On the Period--Luminosity--Metallicity relation of Classical Cepheids

TL;DR

This paper investigates how metallicity affects the period-luminosity and period-Wesenheit relations of Galactic Classical Cepheids, proposing new relations that include metallicity dependence to improve extragalactic distance measurements.

Contribution

It introduces the first metallicity-dependent PL/PW relations for Galactic Cepheids, accounting for both slope and intercept variations, and estimates the Gaia DR2 parallax zero point offset.

Findings

Indications of metallicity dependence in PL and PW relation slopes.

New generalized PL/PW relations including metallicity effects.

Estimated Gaia DR2 parallax zero point offset of 0.0615 mas.

Abstract

Classical Cepheids (DCEPs) are the most important primary indicators for the extragalactic distance scale.
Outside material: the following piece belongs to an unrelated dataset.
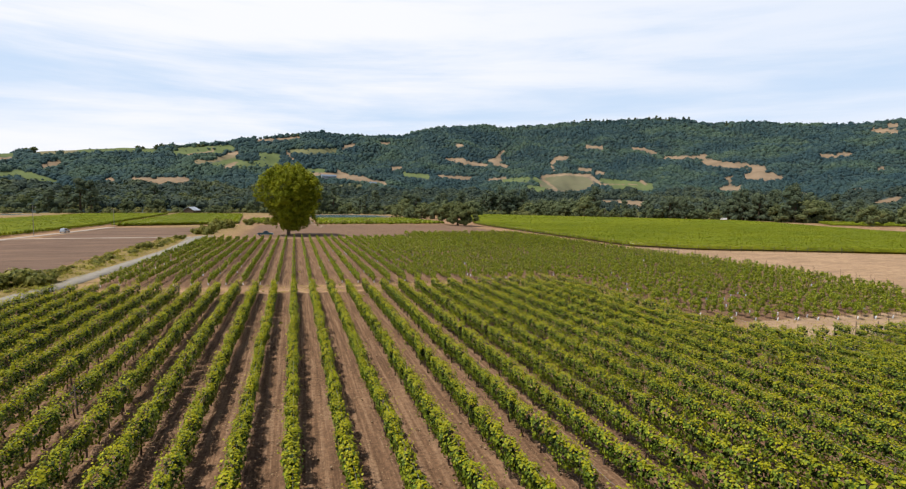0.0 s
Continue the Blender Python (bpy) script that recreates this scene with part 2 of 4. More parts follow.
def ground_material():
    m, n, l, b = shader("ground_soil", 0.97)
    at = n.new("ShaderNodeAttribute")
    at.attribute_name = "soil"
    at2 = n.new("ShaderNodeAttribute")
    at2.attribute_name = "dust"
    at3 = n.new("ShaderNodeAttribute")
    at3.attribute_name = "green"
    clods, fine, broad = noise_node(n, l, 5.0, 6, None, 0.7), noise_node(n, l, 22.0, 4), noise_node(n, l, 0.12, 4)
    lines = noise_node(n, l, 1.0, 4, (4.2, 0.12, 1.0))
    soil = ramp(n, l, lines, (0.36, (0.108, 0.062, 0.036)), (0.5, (0.157, 0.091, 0.053)), (0.64, (0.216, 0.133, 0.08)))
    soil = mix(n, l, 0.85, soil, ramp(n, l, clods, (0.34, (0.55, 0.54, 0.52)), (0.5, (1, 1, 1)), (0.68, (1.5, 1.47, 1.4))), "MULTIPLY")
    soil = mix(n, l, 0.7, soil, ramp(n, l, broad, (0.3, (0.82, 0.8, 0.8)), (0.7, (1.2, 1.18, 1.15))), "MULTIPLY")
    litter = ramp(n, l, noise_node(n, l, 8.0, 3, None, 0.55), (0.64, (0, 0, 0)), (0.7, (1, 1, 1)))
    soil = mix(n, l, mix(n, l, 1.0, litter, (0.7, 0.7, 0.7), "MULTIPLY"), soil, (0.42, 0.3, 0.17))
    dust = ramp(n, l, noise_node(n, l, 0.5, 7, (0.12, 1.6, 1.0), 0.7), (0.36, (0.11, 0.07, 0.05)), (0.64, (0.178, 0.115, 0.08)))
    dust = mix(n, l, 0.8, dust, ramp(n, l, noise_node(n, l, 0.09, 6, (0.35, 1.3, 1.0), 0.65), (0.32, (0.74, 0.73, 0.72)), (0.5, (1, 1, 1)), (0.68, (1.28, 1.26, 1.18))), "MULTIPLY")
    soil = mix(n, l, at2.outputs["Fac"], soil, dust)
    grass = ramp(n, l, noise_node(n, l, 1.1, 9, (0.45, 1.15, 1.0), 0.75), (0.34, (0.155, 0.088, 0.054)), (0.47, (0.25, 0.15, 0.09)), (0.56, (0.335, 0.215, 0.125)), (0.68, (0.47, 0.335, 0.185)))
    grass = mix(n, l, 0.8, grass, ramp(n, l, fine, (0.3, (0.7, 0.68, 0.62)), (0.7, (1.3, 1.28, 1.2))), "MULTIPLY")
    grass = mix(n, l, 0.75, grass, ramp(n, l, noise_node(n, l, 0.16, 6, (0.6, 1.6, 1.0), 0.62), (0.4, (0.6, 0.55, 0.53)), (0.52, (0.95, 0.94, 0.92)), (0.66, (1.12, 1.13, 1.12))), "MULTIPLY")
    weeds = ramp(n, l, noise_node(n, l, 0.9, 8, None, 0.72), (0.32, (0.1, 0.085, 0.024)), (0.5, (0.19, 0.15, 0.052)), (0.68, (0.3, 0.22, 0.09)))
    grass = mix(n, l, at3.outputs["Fac"], grass, weeds)
    at4 = n.new("ShaderNodeAttribute")
    at4.attribute_name = "mown"
    mown = ramp(n, l, noise_node(n, l, 0.25, 8, (0.5, 1.2, 1.0), 0.6), (0.35, (0.36, 0.255, 0.165)), (0.65, (0.46, 0.335, 0.22)))
    grass = mix(n, l, at4.outputs["Fac"], grass, mown)
    edge = n.new("ShaderNodeMath")
    edge.operation = "MULTIPLY_ADD"
    l.new(noise_node(n, l, 0.9, 6, None, 0.7), edge.inputs[0])
    edge.inputs[1].default_value = 1.1
    edge2 = n.new("ShaderNodeMath")
    edge2.operation = "SUBTRACT"
    l.new(at.outputs["Fac"], edge2.inputs[0])
    edge2.inputs[1].default_value = 0.55
    l.new(edge2.outputs[0], edge.inputs[2])
    cut = n.new("ShaderNodeMapRange")
    cut.inputs["From Min"].default_value, cut.inputs["From Max"].default_value = 0.38, 0.66
    l.new(edge.outputs[0], cut.inputs["Value"])
    l.new(mix(n, l, cut.outputs["Result"], grass, soil), b.inputs["Base Color"])
    hs = mix(n, l, 0.5, clods, lines)
    bump(n, l, b, hs, 0.9, 0.16)
    return m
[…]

Establishing the dependence on metallicity of their period--luminosity and period--Wesenheit (PL/PW) relations has deep consequences on the estimate of the Hubble constant (H$_0$). We aim at investigating the dependence on metal abundance ([Fe/H]) of the PL/PW relations for Galactic DCEPs. We combined proprietary and literature photometric and spectroscopic data, gathering a total sample of 413 Galactic DCEPs (372 fundamental mode -- DCEP\_F and 41 first overtone -- DCEP\_1O) and constructed new metallicity-dependent PL/PW relations in the near infra-red (NIR) adopting the Astrometric Based Luminosity. We find indications that the slopes of the PL$(K_S)$ and PW$(J,K_S)$ relations for Galactic DCEPs might depend on metallicity when compared to the Large Magellanic Cloud relationships. Therefore, we have used a generalized form of the PL/PW relations to simultaneously take into account the metallicity dependence of the slope and intercept of these relations. We calculated PL/PW relations which, for the first time, explicitly include a metallicity dependence of both the slope and intercept terms. Although the insufficient quality of the available data makes our results not yet conclusive, they are relevant from a methodological point of view. The new relations are linked to the geometric measurement of the distance to the Large Magellanic Cloud and allowed us to estimate a {\it Gaia} DR2 parallax zero point offset $\Delta \varpi$=0.0615$\pm$0.004 mas from the dataset of DCEPs used in this work.